**Requirement:**
Retype the whole listing verbatim and keep the pictures out of it.

**Data shown:**
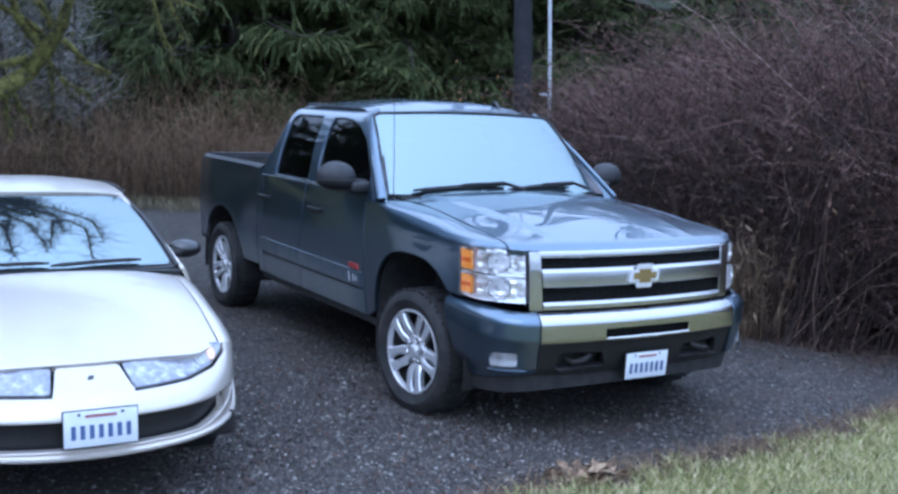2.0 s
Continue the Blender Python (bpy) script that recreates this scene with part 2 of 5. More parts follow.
ORANGE = island("orange_leaves", (0, (0.13, 0.05, 0.02)), (0.6, (0.30, 0.12, 0.035)), (1, (0.52, 0.27, 0.07)), rough=0.7)
PALE_TWIG = island("pale_lichen_twigs", (0, (0.17, 0.16, 0.14)), (0.8, (0.36, 0.34, 0.31)), (1, (0.60, 0.58, 0.55)), rough=0.85)
VERGE = island("verge_grass", (0, (0.11, 0.095, 0.05)), (0.5, (0.22, 0.18, 0.105)), (1, (0.40, 0.32, 0.20)), rough=0.8)
BRACKEN = island("dead_bracken", (0, (0.10, 0.062, 0.034)), (0.5, (0.27, 0.17, 0.098)), (0.86, (0.43, 0.28, 0.17)), (1, (0.58, 0.45, 0.29)), rough=0.8)
DRY = island("dry_stalks", (0, (0.06, 0.035, 0.02)), (0.5, (0.13, 0.08, 0.046)), (1, (0.30, 0.22, 0.13)), rough=0.8)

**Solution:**
2.0 s
Continue the Blender Python (bpy) script that recreates this scene with part 2 of 5. More parts follow.
ORANGE = island("orange_leaves", (0, (0.13, 0.05, 0.02)), (0.6, (0.30, 0.12, 0.035)), (1, (0.52, 0.27, 0.07)), rough=0.7)
PALE_TWIG = island("pale_lichen_twigs", (0, (0.17, 0.16, 0.14)), (0.8, (0.36, 0.34, 0.31)), (1, (0.60, 0.58, 0.55)), rough=0.85)
VERGE = island("verge_grass", (0, (0.11, 0.095, 0.05)), (0.5, (0.22, 0.18, 0.105)), (1, (0.40, 0.32, 0.20)), rough=0.8)
BRACKEN = island("dead_bracken", (0, (0.10, 0.062, 0.034)), (0.5, (0.27, 0.17, 0.098)), (0.86, (0.43, 0.28, 0.17)), (1, (0.58, 0.45, 0.29)), rough=0.8)
DRY = island("dry_stalks", (0, (0.06, 0.035, 0.02)), (0.5, (0.13, 0.08, 0.046)), (1, (0.30, 0.22, 0.13)), rough=0.8)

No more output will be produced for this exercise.